As former journalists and current journalism professors, we know that reporting entails telling stories about the present, finding out and sharing ‘what happened’ in a specific cultural and historical moment. Yet, anyone in relationships and communities knows how hard it is to come up with a shared understanding amidst conflict, different histories, power relations and multiple truths.
Journalists are trained to ask who, what, where, why, when and how. At the root of this approach is a question however that doesn’t often make it into the news but should: How do we want to live together?
The story journalists have told themselves about how well their profession has been able to make sense of the present leans heavily on ideals and successes, overlooking powerful counternarratives and ongoing harms. This focus on journalism’s movie moments has served to both normalize and entrench a status quo where racism, colonialism and gender discrimination persist within the profession and elsewhere.

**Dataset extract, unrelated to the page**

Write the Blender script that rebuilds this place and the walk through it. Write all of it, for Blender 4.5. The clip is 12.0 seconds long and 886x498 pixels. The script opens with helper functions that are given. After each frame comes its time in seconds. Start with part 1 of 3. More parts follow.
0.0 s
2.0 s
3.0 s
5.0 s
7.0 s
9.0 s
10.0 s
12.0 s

Consider that objectivity emerged as a core practice of modern journalism in the 1920s — and yet, at that time, the right to vote was not a right for all adults in either Canada or the United States, nor were newsrooms reflective of anything we might consider diverse. Most mainstream newsrooms remain predominantly white and are resistant to understanding and addressing how equity, social justice and professional norms impact their ability to report on events. This, despite powerful critique and contributions from journalists such as Desmond Cole, who argues in his recent book that “the false promise of objectivity in journalism reinforces white supremacy.”

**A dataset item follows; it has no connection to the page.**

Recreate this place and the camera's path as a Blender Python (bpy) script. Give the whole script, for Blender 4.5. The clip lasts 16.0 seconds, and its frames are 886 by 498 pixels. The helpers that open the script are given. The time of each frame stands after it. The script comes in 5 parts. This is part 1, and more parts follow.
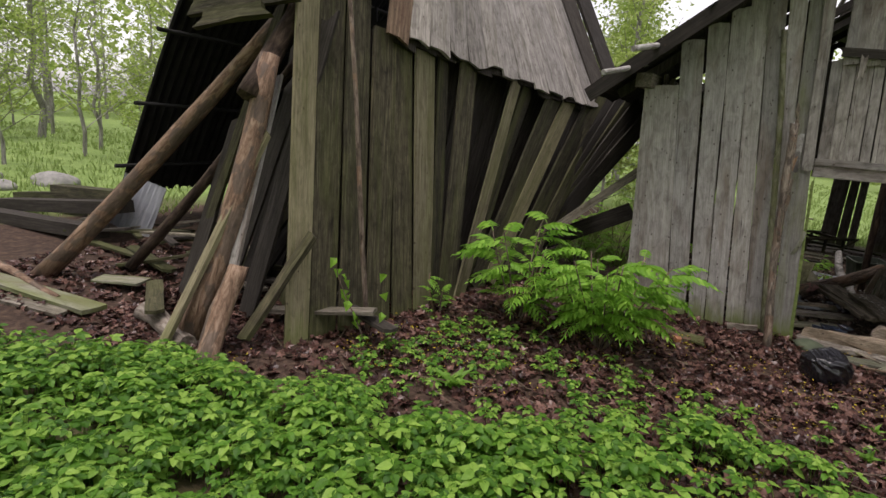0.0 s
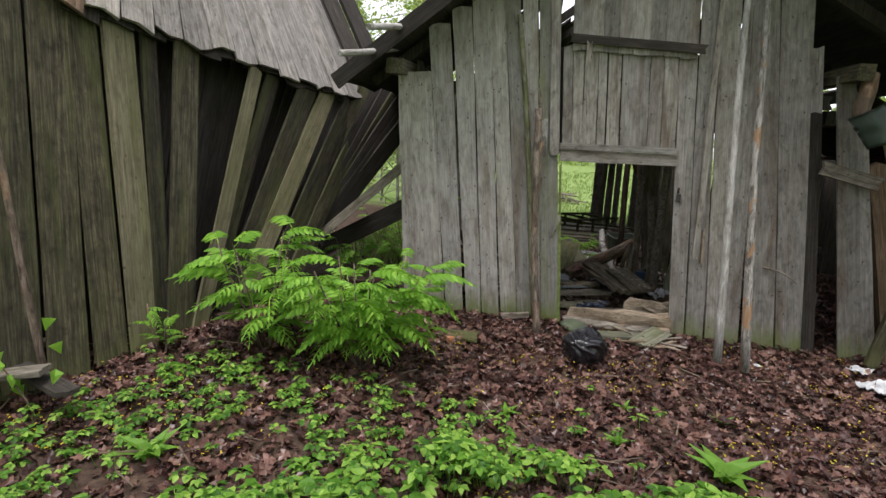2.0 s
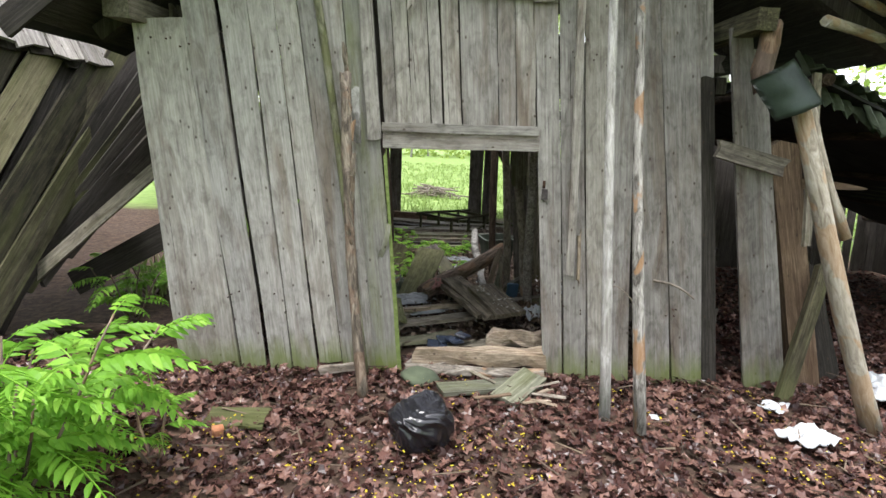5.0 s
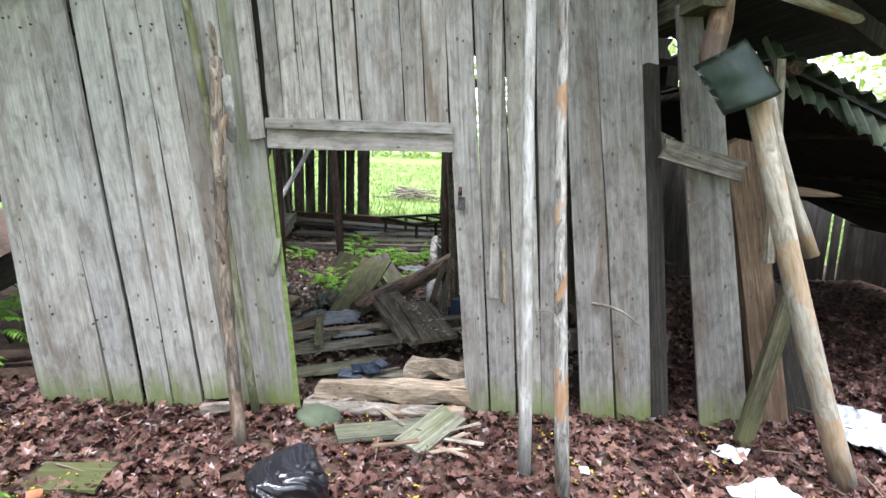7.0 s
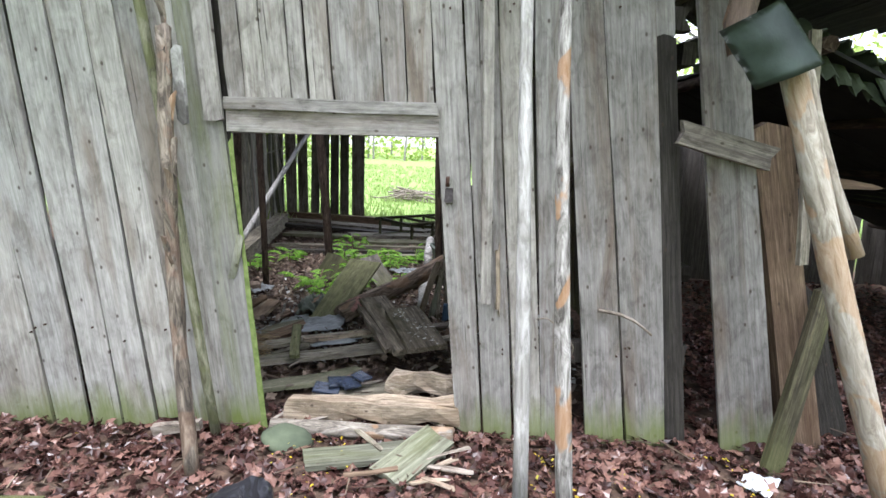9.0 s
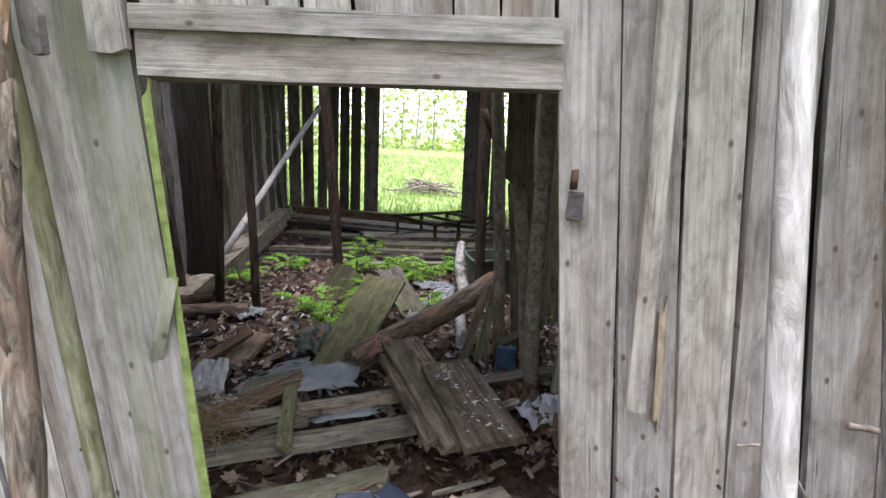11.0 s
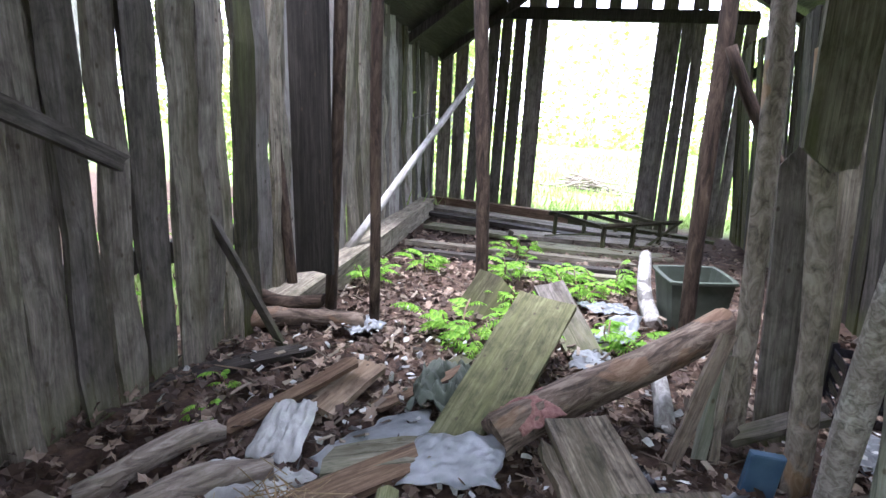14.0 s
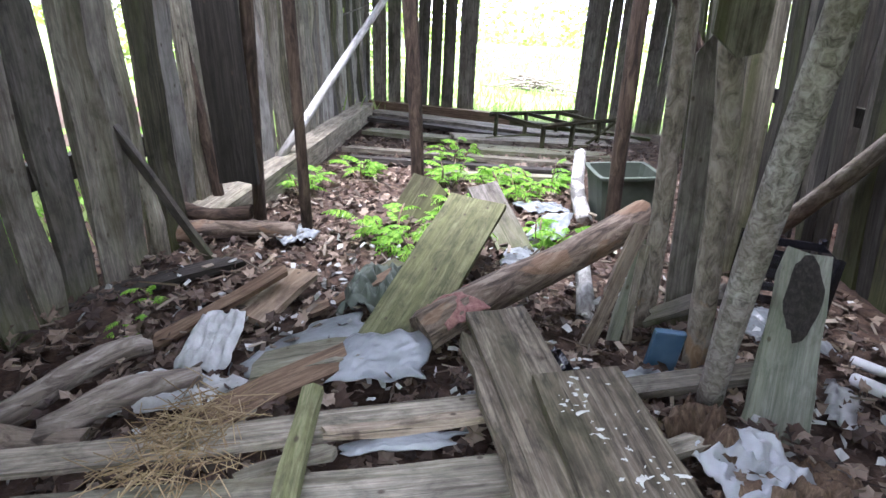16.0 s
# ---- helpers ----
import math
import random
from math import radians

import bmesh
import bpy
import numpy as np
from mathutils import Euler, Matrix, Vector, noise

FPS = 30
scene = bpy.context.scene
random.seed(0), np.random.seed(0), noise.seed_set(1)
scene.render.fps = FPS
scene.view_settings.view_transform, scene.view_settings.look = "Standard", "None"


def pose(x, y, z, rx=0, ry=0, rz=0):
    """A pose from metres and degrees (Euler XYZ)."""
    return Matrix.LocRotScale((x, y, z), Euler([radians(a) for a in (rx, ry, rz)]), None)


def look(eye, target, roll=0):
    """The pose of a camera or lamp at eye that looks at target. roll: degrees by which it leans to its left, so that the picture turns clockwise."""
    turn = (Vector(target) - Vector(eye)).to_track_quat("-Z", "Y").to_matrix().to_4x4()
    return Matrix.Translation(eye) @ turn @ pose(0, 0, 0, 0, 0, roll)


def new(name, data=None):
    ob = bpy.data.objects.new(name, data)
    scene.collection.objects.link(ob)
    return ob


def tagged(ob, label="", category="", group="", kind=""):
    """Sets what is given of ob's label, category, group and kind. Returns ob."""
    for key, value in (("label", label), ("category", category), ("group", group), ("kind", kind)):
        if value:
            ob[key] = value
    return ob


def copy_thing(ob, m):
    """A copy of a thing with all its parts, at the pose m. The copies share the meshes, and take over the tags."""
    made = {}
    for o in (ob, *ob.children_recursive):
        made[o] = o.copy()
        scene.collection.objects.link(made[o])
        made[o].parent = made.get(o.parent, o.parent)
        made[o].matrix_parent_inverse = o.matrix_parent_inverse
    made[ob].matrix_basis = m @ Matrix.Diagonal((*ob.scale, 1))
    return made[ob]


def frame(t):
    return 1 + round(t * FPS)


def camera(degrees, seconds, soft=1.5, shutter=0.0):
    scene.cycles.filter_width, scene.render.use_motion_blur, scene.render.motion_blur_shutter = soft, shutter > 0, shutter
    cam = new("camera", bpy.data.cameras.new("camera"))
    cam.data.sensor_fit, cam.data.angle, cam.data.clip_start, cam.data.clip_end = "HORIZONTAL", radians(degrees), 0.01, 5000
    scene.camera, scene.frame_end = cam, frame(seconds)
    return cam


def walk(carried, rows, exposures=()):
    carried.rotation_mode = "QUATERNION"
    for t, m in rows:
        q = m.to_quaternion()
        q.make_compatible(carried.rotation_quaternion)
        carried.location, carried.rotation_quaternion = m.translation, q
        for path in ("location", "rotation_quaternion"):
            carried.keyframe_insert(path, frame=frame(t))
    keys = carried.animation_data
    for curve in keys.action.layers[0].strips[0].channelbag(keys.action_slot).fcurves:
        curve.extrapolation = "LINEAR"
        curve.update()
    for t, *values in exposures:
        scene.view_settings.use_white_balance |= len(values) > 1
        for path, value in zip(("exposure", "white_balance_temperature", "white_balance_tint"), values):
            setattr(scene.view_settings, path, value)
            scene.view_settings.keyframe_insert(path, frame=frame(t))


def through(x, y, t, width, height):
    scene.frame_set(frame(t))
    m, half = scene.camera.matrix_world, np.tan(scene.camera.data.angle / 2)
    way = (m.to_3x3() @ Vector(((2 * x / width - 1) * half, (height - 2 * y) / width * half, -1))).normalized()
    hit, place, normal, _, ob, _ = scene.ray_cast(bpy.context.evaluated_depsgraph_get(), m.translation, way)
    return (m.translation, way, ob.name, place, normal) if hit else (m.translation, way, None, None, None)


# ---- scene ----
cam = camera(80.0, 16.0)
PATH = [
    (0, (-0.551, -6.191, 1.819), (-1.49, -4.485, 1.361), 5.2),
    (0.5, (-0.439, -6.053, 1.823), (-1.251, -4.28, 1.38), 5.1),
    (1, (-0.288, -5.841, 1.803), (-0.957, -4.002, 1.389), 4.5),
    (1.5, (-0.201, -5.667, 1.79), (-0.709, -3.775, 1.389), 4.0),
    (2, (-0.168, -5.352, 1.765), (-0.507, -3.422, 1.365), 3.5),
    (2.5, (-0.123, -5.088, 1.736), (-0.303, -3.135, 1.345), 3.1),
    (3, (-0.048, -4.808, 1.726), (-0.109, -2.848, 1.333), 2.8),
    (3.5, (0.064, -4.525, 1.724), (0.058, -2.564, 1.33), 2.7),
    (4, (0.145, -4.25, 1.711), (0.164, -2.29, 1.314), 2.6),
    (6.5, (0.812, -3.196, 1.698), (0.854, -1.236, 1.305), 2.3),
    (7, (0.96, -3.154, 1.711), (1.002, -1.193, 1.32), 2.3),
    (7.5, (1.063, -3.142, 1.715), (1.105, -1.181, 1.327), 2.3),
    (8, (1.127, -3.147, 1.696), (1.172, -1.184, 1.314), 2.3),
    (8.5, (1.133, -3.055, 1.67), (1.172, -1.091, 1.291), 2.3),
    (9, (1.057, -2.772, 1.616), (1.092, -0.809, 1.236), 2.4),
    (11.3, (0.749, -1.227, 1.505), (0.745, 0.727, 1.078), 2.9),
    (11.5, (0.731, -1.102, 1.487), (0.709, 0.85, 1.052), 2.8),
    (12, (0.672, -0.844, 1.484), (0.568, 1.102, 1.035), 3.0),
    (12.5, (0.595, -0.612, 1.464), (0.381, 1.325, 1.014), 3.0),
    (13, (0.562, -0.417, 1.406), (0.236, 1.507, 0.969), 3.0),
    (13.5, (0.543, -0.286, 1.348), (0.101, 1.615, 0.911), 3.3),
    (14, (0.525, -0.222, 1.312), (0.001, 1.654, 0.858), 3.6),
    (14.5, (0.531, -0.187, 1.293), (-0.022, 1.664, 0.773), 3.7),
    (15, (0.573, -0.18, 1.284), (0.061, 1.649, 0.66), 3.7),
    (15.5, (0.608, -0.173, 1.283), (0.19, 1.646, 0.563), 3.3),
    (16, (0.642, -0.184, 1.288), (0.333, 1.634, 0.515), 2.9),
]
EXPOSURES = [(0.0, 0.72, 6700, 20), (1.0, 0.82, 6600, 18), (1.5, 1.02, 6500, 16), (2.0, 1.17, 6450, 15), (3.0, 1.4, 6500, 13), (4.0, 1.65, 6600, 11), (6.3, 2.43, 5830, 15), (9.0, 2.52, 5850, 15), (11.3, 2.5, 6000, 24), (12.2, 2.77, 5950, 30), (12.8, 3.12, 5750, 30), (13.6, 3.72, 5550, 24), (16.0, 4.0, 5600, 21)]
walk(cam, [(t, look(eye, target, roll)) for t, eye, target, roll in PATH], EXPOSURES)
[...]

The predictability of an enemy and ally template, and the deeply structural role that modern journalism has been fulfilling was first termed ritualistic almost 50 years ago.

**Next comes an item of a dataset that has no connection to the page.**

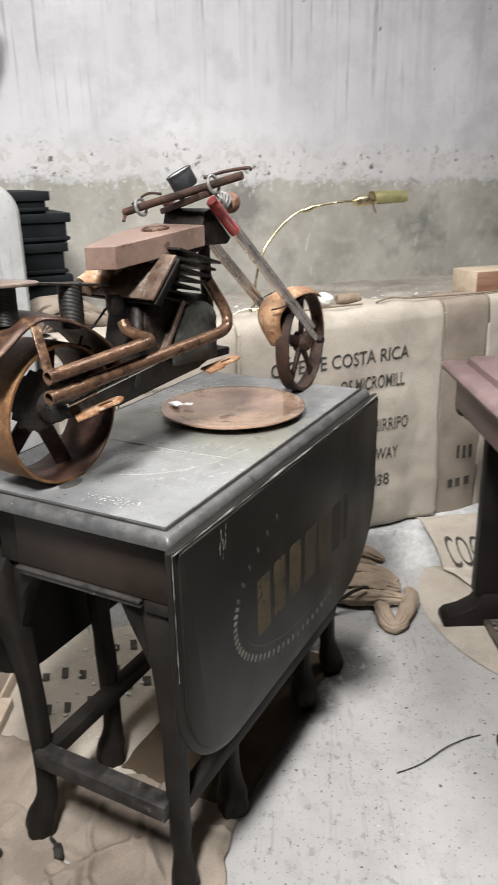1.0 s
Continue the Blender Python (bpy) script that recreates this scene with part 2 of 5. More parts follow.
def top_material():
    """Slate-grey paint: dusty bloom, an olive worn field, yellowish rubbed paint, fine scratches."""
    k = Nodes("dusty_slate_table_paint")
    v = k.coords("Object")
    big, mid, small = k.noise(v, 5, 5), k.noise(v, 19, 6, 0.65), k.noise(v, 240, 3)
    col = k.mix(k.ramp(big, 0.36, 0.64), (0.118, 0.120, 0.122), (0.205, 0.207, 0.206))
    col = k.mix(k.ramp(mid, 0.50, 0.70, 0, 0.6), col, (0.10, 0.100, 0.098))
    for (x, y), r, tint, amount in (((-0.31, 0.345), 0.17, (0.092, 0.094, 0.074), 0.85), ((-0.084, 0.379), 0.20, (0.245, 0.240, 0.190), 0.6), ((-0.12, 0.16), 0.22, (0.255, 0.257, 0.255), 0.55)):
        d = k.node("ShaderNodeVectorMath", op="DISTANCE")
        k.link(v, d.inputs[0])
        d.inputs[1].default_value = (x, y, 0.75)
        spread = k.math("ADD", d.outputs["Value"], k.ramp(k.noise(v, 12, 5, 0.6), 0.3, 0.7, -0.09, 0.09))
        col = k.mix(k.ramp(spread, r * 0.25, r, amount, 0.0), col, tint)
    dust = k.math("MULTIPLY", k.ramp(k.noise(v, 60, 5, 0.6), 0.58, 0.66), k.ramp(k.noise(v, 7, 2), 0.48, 0.60))
    col = k.mix(k.math("MULTIPLY", dust, 0.7), col, (0.38, 0.38, 0.37))
    hair = k.ramp(k.noise(k.coords("Object", (26, 3, 1), (0, 0, 0.5)), 5, 3), 0.69, 0.72)
    col = k.mix(k.math("MULTIPLY", hair, 0.4), col, (0.36, 0.36, 0.345))
    col = k.mix(0.3, col, k.mix(k.ramp(small, 0.3, 0.7), (0.6, 0.6, 0.6), (1.25, 1.25, 1.25)), "MULTIPLY")
    return k.done(col, k.ramp(mid, 0.35, 0.65, 0.26, 0.46), 0, k.math("ADD", small, k.math("MULTIPLY", mid, 1.5)), 0.2, 0.0012, 0.5)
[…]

We see this template play out in media coverage through language choices with terms like riot, protester, land defender, looting and uprising used to identify who is deemed violent and who is granted legitimacy.
In our new book, “Reckoning: Journalism’s Limits and Possibilities,” we examine journalism’s role in amplifying dominant narratives and preserving a status quo that does not serve or reflect the struggles of its diverse audiences. And the voices of those who march in the streets of both Canada and the United
States (now and previously) are saying that the status quo is unjust, deadly and destructive — and has been so for a very long time.
There is no question that journalism has suffered as a result of economic and technological changes in the industry. But the current moment should drive home the fact that good journalism matters, as does the work of Black and Indigenous journalists, scholars and activists.
Instead of business as usual, journalists need to set aside their long love affair with objectivity and learn to locate themselves in terms of their social histories, relations and obligations. Journalists need to recognize that what they think happened is deeply related to who they are and where they’re coming from in broad and specific senses.
Further, journalists need to employ what we term systems journalism that covers events and issues not as one-offs, but as intersections of societal systems and structures that have histories. And this means investigating histories many weren’t taught and don’t know.
This is the kind of work journalists have long leaned on activists and scholars to do, and it’s time for journalists to recognize that they share the work of narrating a present and future we all want to live in.